● **INFORMATION SHOWN**

START

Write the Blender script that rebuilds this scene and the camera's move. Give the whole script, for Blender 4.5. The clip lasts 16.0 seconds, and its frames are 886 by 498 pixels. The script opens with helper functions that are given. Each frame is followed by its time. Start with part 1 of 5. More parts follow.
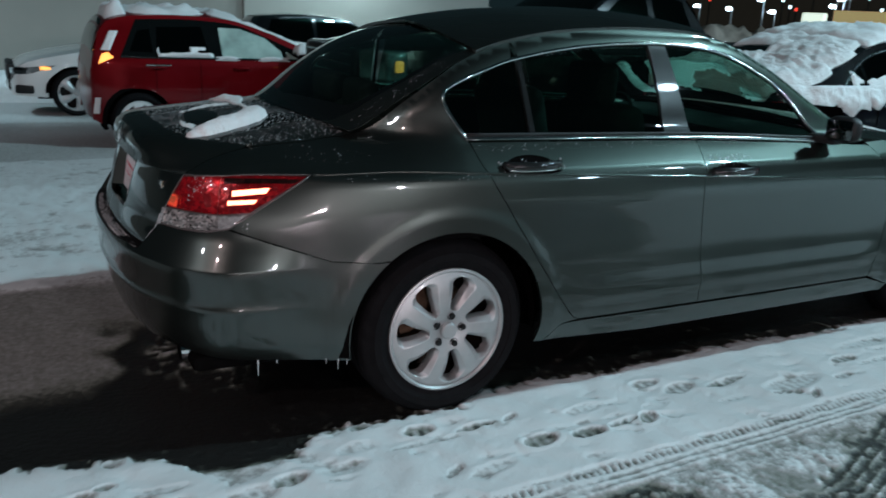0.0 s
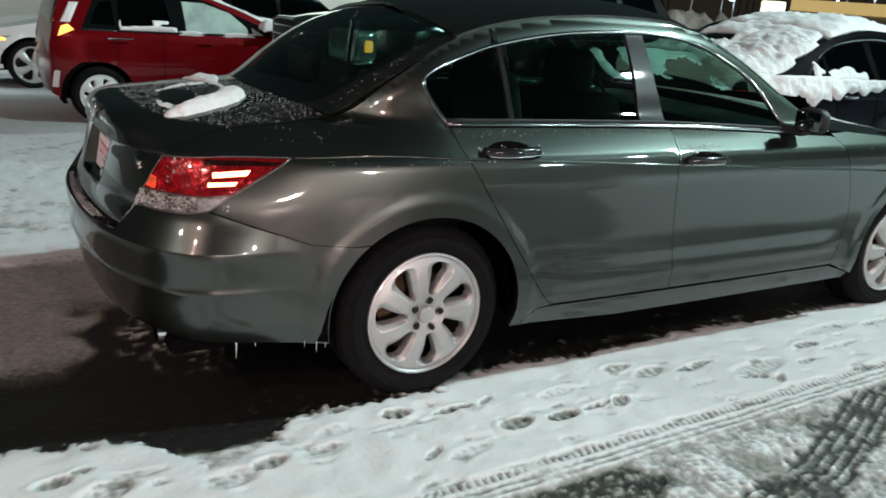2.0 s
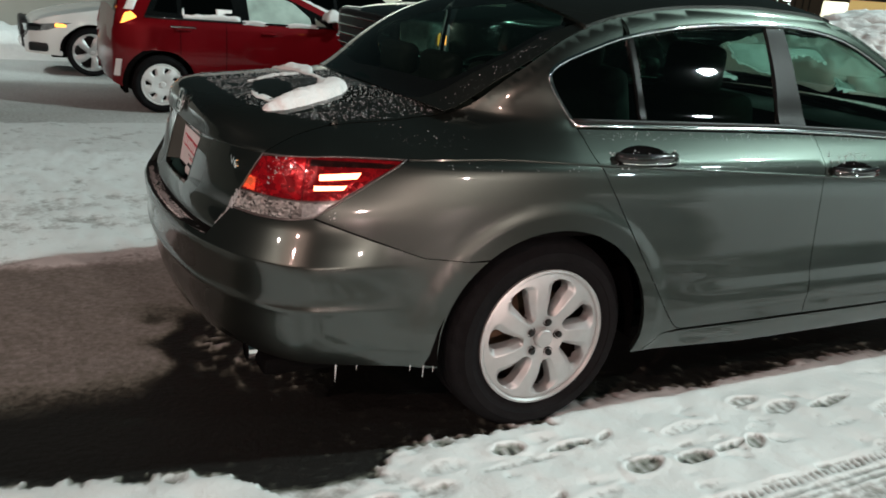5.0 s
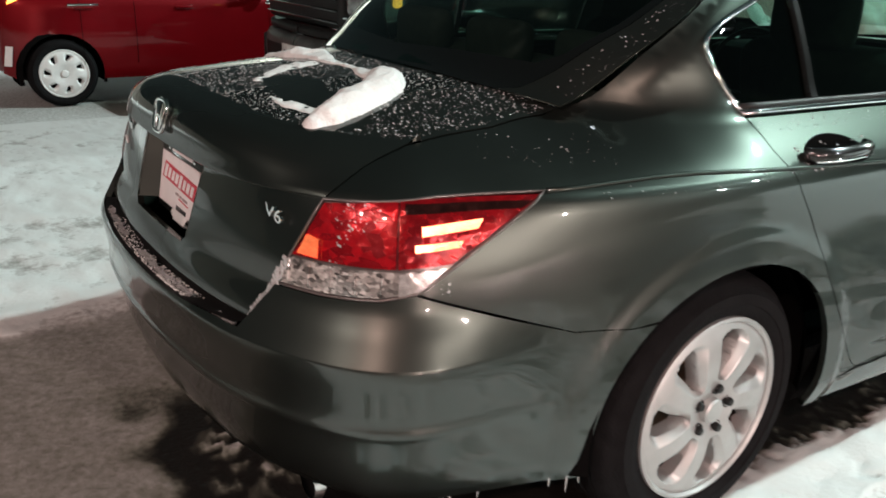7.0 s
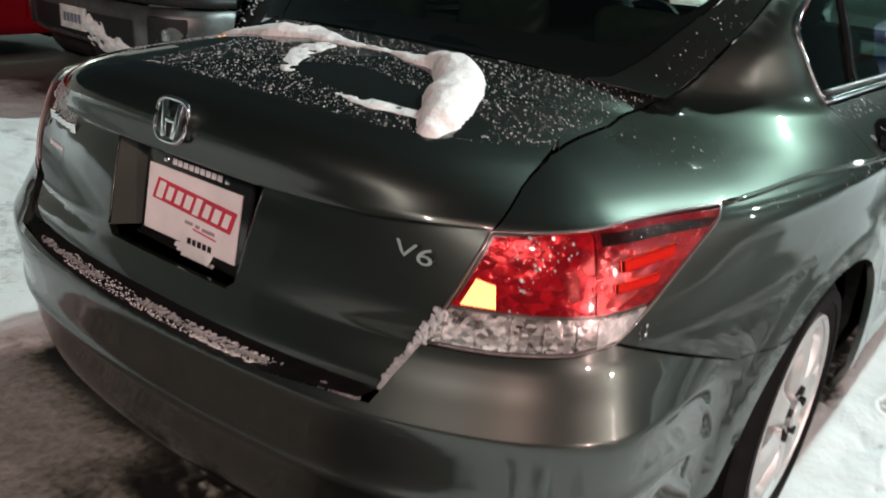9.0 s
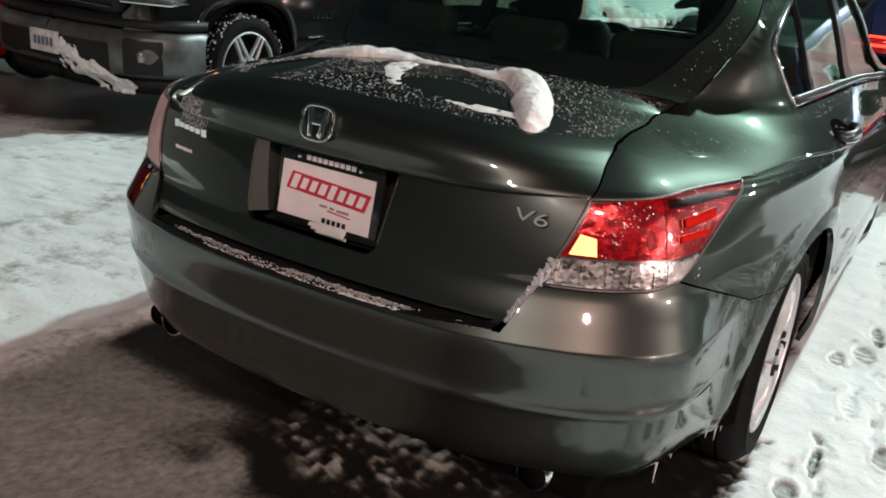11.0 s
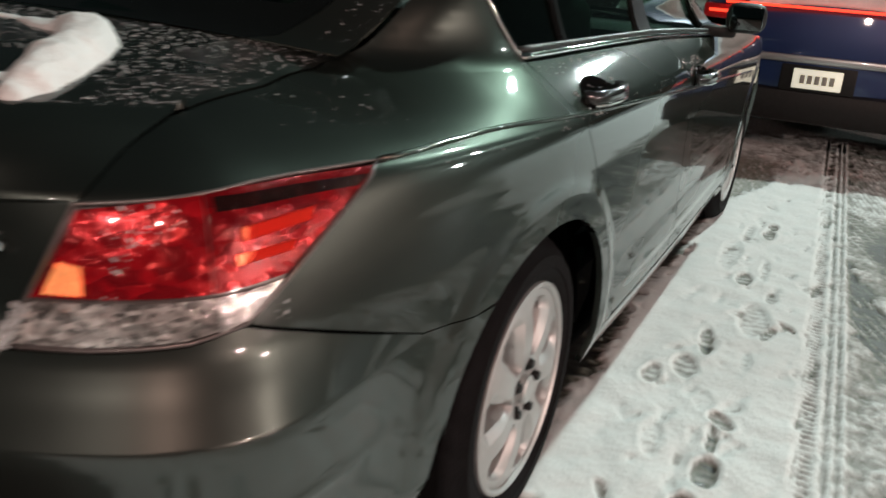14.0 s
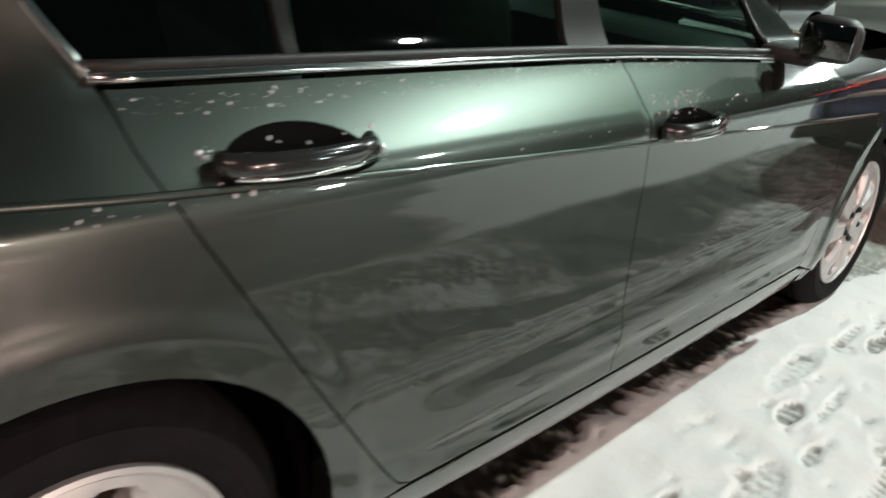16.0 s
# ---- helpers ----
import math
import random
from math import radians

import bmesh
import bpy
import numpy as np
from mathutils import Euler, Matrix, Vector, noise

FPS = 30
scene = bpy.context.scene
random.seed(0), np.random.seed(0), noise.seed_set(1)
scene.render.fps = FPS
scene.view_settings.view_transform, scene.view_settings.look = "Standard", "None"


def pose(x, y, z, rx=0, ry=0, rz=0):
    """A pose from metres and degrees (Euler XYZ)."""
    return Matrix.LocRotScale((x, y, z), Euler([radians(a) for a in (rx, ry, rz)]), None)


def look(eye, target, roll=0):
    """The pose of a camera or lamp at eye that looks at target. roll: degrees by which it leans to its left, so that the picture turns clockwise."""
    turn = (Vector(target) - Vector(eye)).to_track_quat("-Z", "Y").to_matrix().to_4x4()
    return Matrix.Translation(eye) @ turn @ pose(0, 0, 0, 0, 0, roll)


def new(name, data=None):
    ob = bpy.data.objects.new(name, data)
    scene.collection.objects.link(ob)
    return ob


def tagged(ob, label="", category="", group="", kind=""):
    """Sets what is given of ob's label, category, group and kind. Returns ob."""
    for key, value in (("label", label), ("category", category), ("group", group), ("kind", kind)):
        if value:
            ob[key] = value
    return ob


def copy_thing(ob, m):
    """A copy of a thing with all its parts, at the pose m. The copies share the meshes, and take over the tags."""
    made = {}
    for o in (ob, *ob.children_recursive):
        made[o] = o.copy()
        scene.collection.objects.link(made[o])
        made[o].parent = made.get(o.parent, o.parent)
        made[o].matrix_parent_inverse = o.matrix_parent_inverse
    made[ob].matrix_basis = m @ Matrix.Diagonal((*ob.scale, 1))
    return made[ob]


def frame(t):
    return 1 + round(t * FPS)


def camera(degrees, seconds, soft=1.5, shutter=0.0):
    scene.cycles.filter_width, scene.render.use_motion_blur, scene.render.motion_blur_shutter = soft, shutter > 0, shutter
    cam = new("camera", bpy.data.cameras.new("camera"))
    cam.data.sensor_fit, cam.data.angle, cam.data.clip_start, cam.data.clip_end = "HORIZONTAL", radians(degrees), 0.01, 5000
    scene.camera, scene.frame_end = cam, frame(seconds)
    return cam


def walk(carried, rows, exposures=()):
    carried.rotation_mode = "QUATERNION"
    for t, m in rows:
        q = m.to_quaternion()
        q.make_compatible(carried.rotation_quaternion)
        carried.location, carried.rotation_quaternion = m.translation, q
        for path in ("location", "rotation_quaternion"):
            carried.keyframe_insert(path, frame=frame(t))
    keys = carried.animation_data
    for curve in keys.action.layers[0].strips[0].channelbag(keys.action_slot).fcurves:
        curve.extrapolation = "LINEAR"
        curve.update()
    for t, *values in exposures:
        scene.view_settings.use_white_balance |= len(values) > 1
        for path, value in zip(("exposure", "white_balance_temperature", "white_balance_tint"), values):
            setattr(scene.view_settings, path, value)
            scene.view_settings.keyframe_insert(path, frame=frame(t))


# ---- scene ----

END

● **WORK TO BE COMPLETED**
Lines of the material that contain the word "seconds" are to be gathered.

● **SOLUTION TO THIS PROBLEM**
Write the Blender script that rebuilds this scene and the camera's move. Give the whole script, for Blender 4.5. The clip lasts 16.0 seconds, and its frames are 886 by 498 pixels. The script opens with helper functions that are given. Each frame is followed by its time. Start with part 1 of 5. More parts follow.
def camera(degrees, seconds, soft=1.5, shutter=0.0):
    scene.camera, scene.frame_end = cam, frame(seconds)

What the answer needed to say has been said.